Section 64: Removal of exemptions: historical records in public record offices

203.This section makes further disapplication of exemptions in Part II of the Act in the case of information contained in a historical record, but only where the record is held by the Public Record Office. (The Public Record Office is a government department and so, by virtue of paragraph 1 of Schedule 1, a public authority for the purposes of the Act.) Corresponding provision for Northern Ireland is included.

204.Under subsection (1), the exemption for information accessible to the public by other means does not apply in these cases. This is despite the fact that the Keeper of Public Records will continue to be under an obligation under section 5(3) of the Public Records Act 1958 to arrange reasonable facilities for public inspection and copies as well as complying with the duties under the Act. Nor does the exemption for information intended for future publication apply.

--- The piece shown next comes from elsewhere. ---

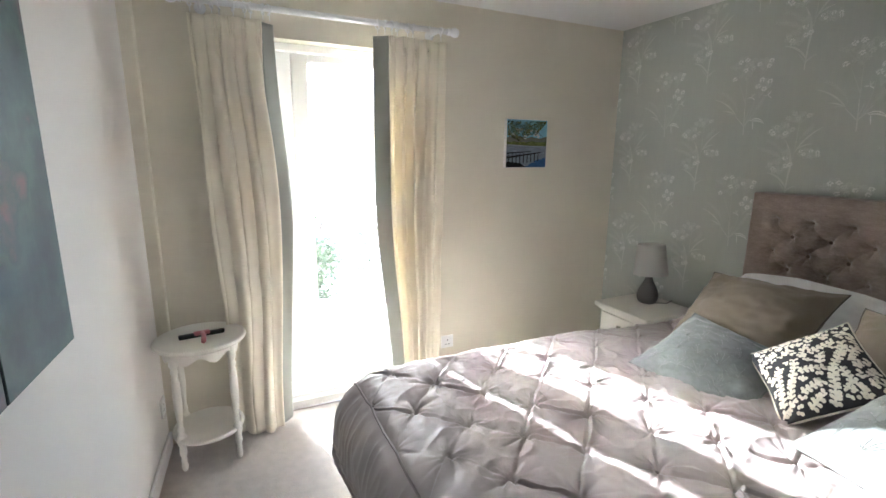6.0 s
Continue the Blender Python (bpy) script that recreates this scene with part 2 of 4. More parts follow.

205.Subsection (2) provides that, where information is held in a historical record in the Public Record Office, although the exemption relating to information supplied by, or relating to the work of, bodies dealing with national security matters will continue to apply, it will not be considered to be an absolute exemption for the purposes of section 2.

Section 65: Decisions as to refusal of discretionary disclosure of historical records

206.This section applies where a public authority holds information contained in a historical record which is also a “public record” as defined by the Public Records Act 1958, and where that information is exempt information by virtue of a provision in Part II not specified as conferring absolute exemption in section 2(3). Section 65 provides that where the authority is minded to refuse a request for that information, it must consult the Lord Chancellor before doing so. Corresponding provision for Northern Ireland is included. Subsection (2) disapplies this section to information to which clause 66 applies.

Section 66: Decisions relating to certain transferred public records

207.This section applies to information in a transferred public record which has not been designated by the responsible authority as open information for the purposes of this section. Section 66 provides that, before deciding whether any exemption applies in respect of the duty to confirm or deny, or the duty to disclose, the appropriate records authority (for example, the Public Record Office) must consult the responsible authority (which will generally be the authority who transferred the record to it).

208.Subsections (3) and (4) provide that if the duty to confirm or deny, or the duty to disclose, does not arise, as a result of an exemption not specified in section 2 as conferring absolute exemption, then it will be for the responsible authority, not the public records authority, to make the public interest decisions regarding the duty to confirm or deny and disclosure. This is because it is the responsible authority which has the knowledge and expertise to enable them to make such decisions.

209.Subsection (5) provides that the responsible authority must consult with the Lord Chancellor before determining that the public interest does not require disclosure. In the case of public records to which the Public Records Act (Northern Ireland) 1923 applies, consultation must be with the appropriate Northern Ireland Minister.

210.Subsection (6) provides that if the responsible authority is not a public authority within the scope of the Act, then it will be treated as a public authority for the purposes of Parts III, IV and V of the Act, so far as relating to the duty in section 15(3) and the imposition of any requirement to provide information to which this section applies.

Section 67: Amendments of public records legislation

211.This section introduces Schedule 5 which amends the Public Records Act 1958 to make provision consequential on the application of the Act to the Public Record Office and to create a power to extend the meaning of public records for the purposes of the 1958 Act.